Good luck and welcome. 
Dick Downes

Request Sent.

          Yea, I am sure there is more to be revealed about why he was at Dong Ba Thin once I start finding guys from Det 4 during that time. It seems like this must have been a tumultuous period for you guys in particular from what I am reading and learning and seems like this was a period of moving and shaking...which also would explain the indications of direct contact I am starting to uncover as I go through his archives...which would possibly start to explain why he chose not to revisit on many of the memories. Hindsight being what it is, I wish I had found you guys while he was still with us. I think it would certainly had a profound effect on him. For sure he would have been able to read what I have and learn what the Bigger Picture was that he was part of. I think we all suffer as servicemen of the not really knowing where we really fit into the Big Picture and our affect on it because we are so busy making sure our roll day to day was being accomplished. That said, I think this is the appropriate time for me to thank you all for your service and what rolls you played then and the rolls you are now playing for me and the services you are providing for me now today.

​Steve Starnes

          Awesome Brian!  Thank you.

Steve Starnes


          Here's a couple of interesting links for you: Video of Dong Ba Thin Airbase in 2007
          As I remember, the AFVN-Cam Ranh was actually located in Dong Ba Thin, across the bridge linking the mainland with the peninsula.
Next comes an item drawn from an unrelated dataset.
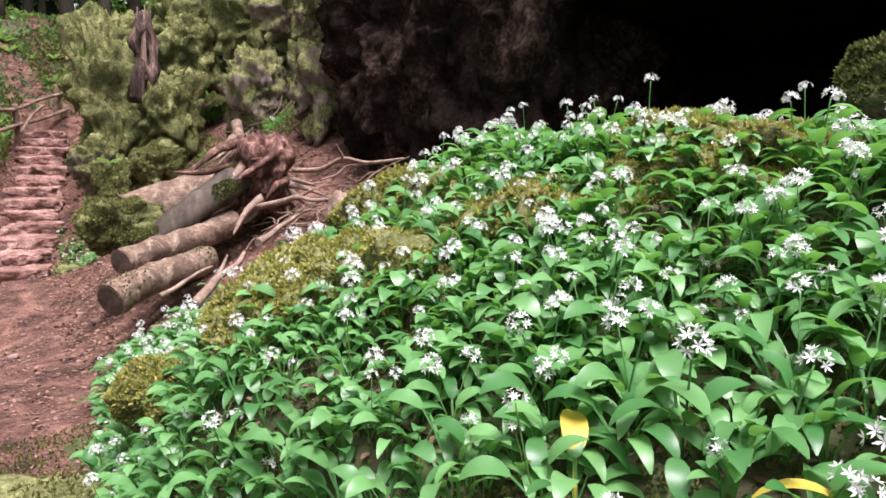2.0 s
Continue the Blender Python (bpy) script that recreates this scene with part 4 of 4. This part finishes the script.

[The rest of the message is on Dick Downe's Photos & Stories page.]

          When I did hometown interviews it was all on cassette Ca: 1969.  I carried a cassette recorder, Leica & .45 Colt. No M-16, until later in my tour.  It was too much to handle, so my CO let me take his side-arm while he stayed in Cam Ranh with flush toilets and A/C (smile).
​Dick Downes

Steven, how big are these reel-to-reels?

          If they are the smallest ones, approx 3.5 inches in diameter, these are probably personal audio letters home. It was not unusual for servicemen to own small recorders to tape audio letters and exchange them with family back home.

           Did we ever use those small reels at AFVN guys?

Rick Fredericksen

          11 5" reels which I believe to be the broadcast/recording collection, 1 4" & 3 3" which I am going to tend to agree were probably the recorded letters to home you speak of. Not sure I am fully prepared to hear that...but maybe they weren't as wild and crazy as their son.... Yea right    

Steven Starnes

[Sizes are as given by Steven.]

​         P.S.  Oh and his sound gear...it should be noted that I wasn't joking about being raised not to touch this stuff. I am a pretty hard nosed trooper...and still felt the need to look over my shoulder as I went through this stuff. Ha!